◆ Written instruction ◆
Reproduce all the lines exactly as they stand, apart from the pictures.

◆ Provided material ◆
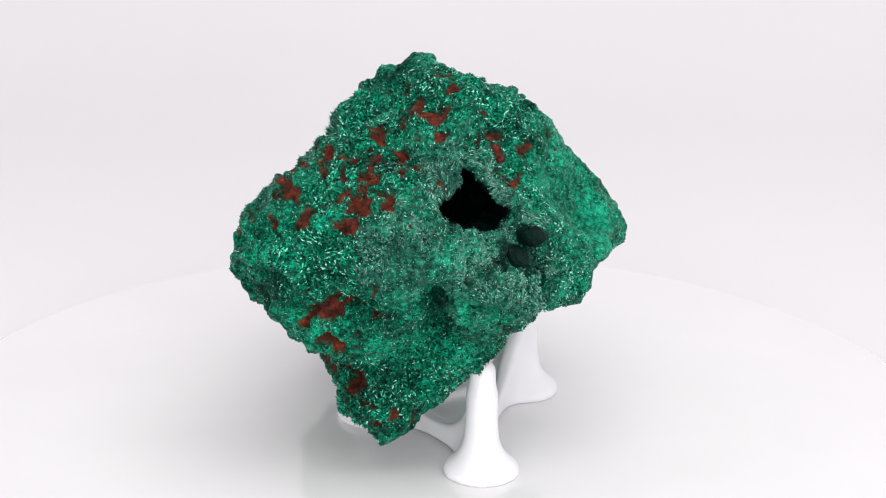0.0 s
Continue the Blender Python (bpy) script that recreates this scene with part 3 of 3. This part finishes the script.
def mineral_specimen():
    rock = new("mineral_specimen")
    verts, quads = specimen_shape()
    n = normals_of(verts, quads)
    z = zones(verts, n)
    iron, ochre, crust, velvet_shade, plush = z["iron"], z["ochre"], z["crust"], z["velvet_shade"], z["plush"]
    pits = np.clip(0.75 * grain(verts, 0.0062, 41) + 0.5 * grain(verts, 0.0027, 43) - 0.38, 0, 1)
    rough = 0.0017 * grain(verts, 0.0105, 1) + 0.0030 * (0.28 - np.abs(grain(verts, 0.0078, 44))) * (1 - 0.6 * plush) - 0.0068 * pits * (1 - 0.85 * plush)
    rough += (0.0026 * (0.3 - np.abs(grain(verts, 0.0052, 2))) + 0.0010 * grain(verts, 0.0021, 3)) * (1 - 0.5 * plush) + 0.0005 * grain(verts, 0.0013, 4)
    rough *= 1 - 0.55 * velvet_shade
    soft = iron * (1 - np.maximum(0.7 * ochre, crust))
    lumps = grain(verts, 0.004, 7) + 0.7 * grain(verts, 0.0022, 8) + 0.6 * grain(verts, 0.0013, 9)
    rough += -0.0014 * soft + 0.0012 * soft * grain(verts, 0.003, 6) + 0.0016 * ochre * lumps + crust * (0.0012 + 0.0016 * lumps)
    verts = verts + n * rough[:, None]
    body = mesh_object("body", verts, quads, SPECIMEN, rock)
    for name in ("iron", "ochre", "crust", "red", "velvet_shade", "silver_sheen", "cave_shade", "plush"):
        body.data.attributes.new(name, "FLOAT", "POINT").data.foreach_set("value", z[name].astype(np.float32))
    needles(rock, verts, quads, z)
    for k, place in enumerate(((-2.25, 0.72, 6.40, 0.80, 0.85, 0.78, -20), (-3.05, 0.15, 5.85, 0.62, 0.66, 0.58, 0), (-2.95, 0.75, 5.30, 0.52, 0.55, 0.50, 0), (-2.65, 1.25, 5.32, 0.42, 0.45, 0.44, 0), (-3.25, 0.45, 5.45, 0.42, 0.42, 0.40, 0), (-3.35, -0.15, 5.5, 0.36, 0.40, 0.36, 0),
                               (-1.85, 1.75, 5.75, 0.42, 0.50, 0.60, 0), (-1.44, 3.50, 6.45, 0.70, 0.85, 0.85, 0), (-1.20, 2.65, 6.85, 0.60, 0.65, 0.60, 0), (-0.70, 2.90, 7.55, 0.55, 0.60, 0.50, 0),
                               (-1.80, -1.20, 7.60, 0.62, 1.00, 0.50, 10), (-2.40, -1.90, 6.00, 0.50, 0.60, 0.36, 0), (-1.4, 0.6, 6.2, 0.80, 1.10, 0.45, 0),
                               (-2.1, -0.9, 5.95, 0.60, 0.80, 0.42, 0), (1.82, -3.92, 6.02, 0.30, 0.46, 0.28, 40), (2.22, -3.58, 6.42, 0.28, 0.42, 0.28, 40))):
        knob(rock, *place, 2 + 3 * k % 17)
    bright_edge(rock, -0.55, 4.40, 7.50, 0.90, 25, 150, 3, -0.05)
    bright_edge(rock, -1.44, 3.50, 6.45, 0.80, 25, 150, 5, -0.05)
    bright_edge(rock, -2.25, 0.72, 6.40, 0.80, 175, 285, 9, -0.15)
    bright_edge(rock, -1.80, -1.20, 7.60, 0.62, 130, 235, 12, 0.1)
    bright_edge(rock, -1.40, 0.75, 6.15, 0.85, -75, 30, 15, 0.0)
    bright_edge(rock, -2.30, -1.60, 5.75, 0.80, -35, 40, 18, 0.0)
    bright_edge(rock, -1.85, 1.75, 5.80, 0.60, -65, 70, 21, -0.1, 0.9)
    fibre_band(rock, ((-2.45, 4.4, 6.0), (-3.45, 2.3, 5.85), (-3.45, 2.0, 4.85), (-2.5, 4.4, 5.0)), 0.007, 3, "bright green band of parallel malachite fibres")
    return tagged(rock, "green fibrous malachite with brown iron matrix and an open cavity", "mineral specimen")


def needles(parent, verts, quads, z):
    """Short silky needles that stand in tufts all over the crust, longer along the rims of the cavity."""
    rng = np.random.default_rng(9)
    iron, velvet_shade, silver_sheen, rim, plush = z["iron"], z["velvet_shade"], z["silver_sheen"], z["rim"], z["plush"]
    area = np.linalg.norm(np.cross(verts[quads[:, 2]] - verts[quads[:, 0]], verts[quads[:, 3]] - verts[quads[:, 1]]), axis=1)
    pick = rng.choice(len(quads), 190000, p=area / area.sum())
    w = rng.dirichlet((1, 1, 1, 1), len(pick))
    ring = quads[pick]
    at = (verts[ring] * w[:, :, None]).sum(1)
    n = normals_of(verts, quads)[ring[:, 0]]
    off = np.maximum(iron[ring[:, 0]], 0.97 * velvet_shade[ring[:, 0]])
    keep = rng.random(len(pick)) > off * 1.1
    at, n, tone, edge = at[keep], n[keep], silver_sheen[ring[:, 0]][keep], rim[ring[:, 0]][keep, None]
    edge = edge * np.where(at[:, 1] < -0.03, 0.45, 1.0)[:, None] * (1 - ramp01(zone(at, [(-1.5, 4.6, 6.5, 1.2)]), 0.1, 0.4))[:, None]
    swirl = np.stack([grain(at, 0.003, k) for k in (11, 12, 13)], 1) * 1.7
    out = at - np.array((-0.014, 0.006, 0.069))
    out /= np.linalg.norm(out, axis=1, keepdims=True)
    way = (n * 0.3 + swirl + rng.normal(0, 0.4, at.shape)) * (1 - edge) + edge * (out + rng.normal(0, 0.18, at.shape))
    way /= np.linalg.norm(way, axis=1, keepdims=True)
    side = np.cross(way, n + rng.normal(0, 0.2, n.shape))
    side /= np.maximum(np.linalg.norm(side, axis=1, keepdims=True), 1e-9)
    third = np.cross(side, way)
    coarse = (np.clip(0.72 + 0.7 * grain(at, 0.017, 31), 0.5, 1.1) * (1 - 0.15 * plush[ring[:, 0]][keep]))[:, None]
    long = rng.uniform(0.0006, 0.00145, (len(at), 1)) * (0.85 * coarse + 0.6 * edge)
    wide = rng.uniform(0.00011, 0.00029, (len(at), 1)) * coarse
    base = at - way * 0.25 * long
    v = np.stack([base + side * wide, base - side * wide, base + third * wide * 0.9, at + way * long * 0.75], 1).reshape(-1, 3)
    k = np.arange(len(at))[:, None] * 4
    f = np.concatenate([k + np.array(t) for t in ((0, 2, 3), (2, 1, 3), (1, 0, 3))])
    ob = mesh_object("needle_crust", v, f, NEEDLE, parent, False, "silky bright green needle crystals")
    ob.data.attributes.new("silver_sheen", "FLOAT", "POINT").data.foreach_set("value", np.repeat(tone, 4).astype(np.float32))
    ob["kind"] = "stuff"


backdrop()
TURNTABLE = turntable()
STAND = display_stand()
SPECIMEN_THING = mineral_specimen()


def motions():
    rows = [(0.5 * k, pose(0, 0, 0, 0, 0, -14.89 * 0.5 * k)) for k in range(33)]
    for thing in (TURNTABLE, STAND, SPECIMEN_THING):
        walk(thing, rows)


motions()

◆ Result for this task ◆
0.0 s
Continue the Blender Python (bpy) script that recreates this scene with part 3 of 3. This part finishes the script.
def mineral_specimen():
    rock = new("mineral_specimen")
    verts, quads = specimen_shape()
    n = normals_of(verts, quads)
    z = zones(verts, n)
    iron, ochre, crust, velvet_shade, plush = z["iron"], z["ochre"], z["crust"], z["velvet_shade"], z["plush"]
    pits = np.clip(0.75 * grain(verts, 0.0062, 41) + 0.5 * grain(verts, 0.0027, 43) - 0.38, 0, 1)
    rough = 0.0017 * grain(verts, 0.0105, 1) + 0.0030 * (0.28 - np.abs(grain(verts, 0.0078, 44))) * (1 - 0.6 * plush) - 0.0068 * pits * (1 - 0.85 * plush)
    rough += (0.0026 * (0.3 - np.abs(grain(verts, 0.0052, 2))) + 0.0010 * grain(verts, 0.0021, 3)) * (1 - 0.5 * plush) + 0.0005 * grain(verts, 0.0013, 4)
    rough *= 1 - 0.55 * velvet_shade
    soft = iron * (1 - np.maximum(0.7 * ochre, crust))
    lumps = grain(verts, 0.004, 7) + 0.7 * grain(verts, 0.0022, 8) + 0.6 * grain(verts, 0.0013, 9)
    rough += -0.0014 * soft + 0.0012 * soft * grain(verts, 0.003, 6) + 0.0016 * ochre * lumps + crust * (0.0012 + 0.0016 * lumps)
    verts = verts + n * rough[:, None]
    body = mesh_object("body", verts, quads, SPECIMEN, rock)
    for name in ("iron", "ochre", "crust", "red", "velvet_shade", "silver_sheen", "cave_shade", "plush"):
        body.data.attributes.new(name, "FLOAT", "POINT").data.foreach_set("value", z[name].astype(np.float32))
    needles(rock, verts, quads, z)
    for k, place in enumerate(((-2.25, 0.72, 6.40, 0.80, 0.85, 0.78, -20), (-3.05, 0.15, 5.85, 0.62, 0.66, 0.58, 0), (-2.95, 0.75, 5.30, 0.52, 0.55, 0.50, 0), (-2.65, 1.25, 5.32, 0.42, 0.45, 0.44, 0), (-3.25, 0.45, 5.45, 0.42, 0.42, 0.40, 0), (-3.35, -0.15, 5.5, 0.36, 0.40, 0.36, 0),
                               (-1.85, 1.75, 5.75, 0.42, 0.50, 0.60, 0), (-1.44, 3.50, 6.45, 0.70, 0.85, 0.85, 0), (-1.20, 2.65, 6.85, 0.60, 0.65, 0.60, 0), (-0.70, 2.90, 7.55, 0.55, 0.60, 0.50, 0),
                               (-1.80, -1.20, 7.60, 0.62, 1.00, 0.50, 10), (-2.40, -1.90, 6.00, 0.50, 0.60, 0.36, 0), (-1.4, 0.6, 6.2, 0.80, 1.10, 0.45, 0),
                               (-2.1, -0.9, 5.95, 0.60, 0.80, 0.42, 0), (1.82, -3.92, 6.02, 0.30, 0.46, 0.28, 40), (2.22, -3.58, 6.42, 0.28, 0.42, 0.28, 40))):
        knob(rock, *place, 2 + 3 * k % 17)
    bright_edge(rock, -0.55, 4.40, 7.50, 0.90, 25, 150, 3, -0.05)
    bright_edge(rock, -1.44, 3.50, 6.45, 0.80, 25, 150, 5, -0.05)
    bright_edge(rock, -2.25, 0.72, 6.40, 0.80, 175, 285, 9, -0.15)
    bright_edge(rock, -1.80, -1.20, 7.60, 0.62, 130, 235, 12, 0.1)
    bright_edge(rock, -1.40, 0.75, 6.15, 0.85, -75, 30, 15, 0.0)
    bright_edge(rock, -2.30, -1.60, 5.75, 0.80, -35, 40, 18, 0.0)
    bright_edge(rock, -1.85, 1.75, 5.80, 0.60, -65, 70, 21, -0.1, 0.9)
    fibre_band(rock, ((-2.45, 4.4, 6.0), (-3.45, 2.3, 5.85), (-3.45, 2.0, 4.85), (-2.5, 4.4, 5.0)), 0.007, 3, "bright green band of parallel malachite fibres")
    return tagged(rock, "green fibrous malachite with brown iron matrix and an open cavity", "mineral specimen")


def needles(parent, verts, quads, z):
    """Short silky needles that stand in tufts all over the crust, longer along the rims of the cavity."""
    rng = np.random.default_rng(9)
    iron, velvet_shade, silver_sheen, rim, plush = z["iron"], z["velvet_shade"], z["silver_sheen"], z["rim"], z["plush"]
    area = np.linalg.norm(np.cross(verts[quads[:, 2]] - verts[quads[:, 0]], verts[quads[:, 3]] - verts[quads[:, 1]]), axis=1)
    pick = rng.choice(len(quads), 190000, p=area / area.sum())
    w = rng.dirichlet((1, 1, 1, 1), len(pick))
    ring = quads[pick]
    at = (verts[ring] * w[:, :, None]).sum(1)
    n = normals_of(verts, quads)[ring[:, 0]]
    off = np.maximum(iron[ring[:, 0]], 0.97 * velvet_shade[ring[:, 0]])
    keep = rng.random(len(pick)) > off * 1.1
    at, n, tone, edge = at[keep], n[keep], silver_sheen[ring[:, 0]][keep], rim[ring[:, 0]][keep, None]
    edge = edge * np.where(at[:, 1] < -0.03, 0.45, 1.0)[:, None] * (1 - ramp01(zone(at, [(-1.5, 4.6, 6.5, 1.2)]), 0.1, 0.4))[:, None]
    swirl = np.stack([grain(at, 0.003, k) for k in (11, 12, 13)], 1) * 1.7
    out = at - np.array((-0.014, 0.006, 0.069))
    out /= np.linalg.norm(out, axis=1, keepdims=True)
    way = (n * 0.3 + swirl + rng.normal(0, 0.4, at.shape)) * (1 - edge) + edge * (out + rng.normal(0, 0.18, at.shape))
    way /= np.linalg.norm(way, axis=1, keepdims=True)
    side = np.cross(way, n + rng.normal(0, 0.2, n.shape))
    side /= np.maximum(np.linalg.norm(side, axis=1, keepdims=True), 1e-9)
    third = np.cross(side, way)
    coarse = (np.clip(0.72 + 0.7 * grain(at, 0.017, 31), 0.5, 1.1) * (1 - 0.15 * plush[ring[:, 0]][keep]))[:, None]
    long = rng.uniform(0.0006, 0.00145, (len(at), 1)) * (0.85 * coarse + 0.6 * edge)
    wide = rng.uniform(0.00011, 0.00029, (len(at), 1)) * coarse
    base = at - way * 0.25 * long
    v = np.stack([base + side * wide, base - side * wide, base + third * wide * 0.9, at + way * long * 0.75], 1).reshape(-1, 3)
    k = np.arange(len(at))[:, None] * 4
    f = np.concatenate([k + np.array(t) for t in ((0, 2, 3), (2, 1, 3), (1, 0, 3))])
    ob = mesh_object("needle_crust", v, f, NEEDLE, parent, False, "silky bright green needle crystals")
    ob.data.attributes.new("silver_sheen", "FLOAT", "POINT").data.foreach_set("value", np.repeat(tone, 4).astype(np.float32))
    ob["kind"] = "stuff"


backdrop()
TURNTABLE = turntable()
STAND = display_stand()
SPECIMEN_THING = mineral_specimen()


def motions():
    rows = [(0.5 * k, pose(0, 0, 0, 0, 0, -14.89 * 0.5 * k)) for k in range(33)]
    for thing in (TURNTABLE, STAND, SPECIMEN_THING):
        walk(thing, rows)


motions()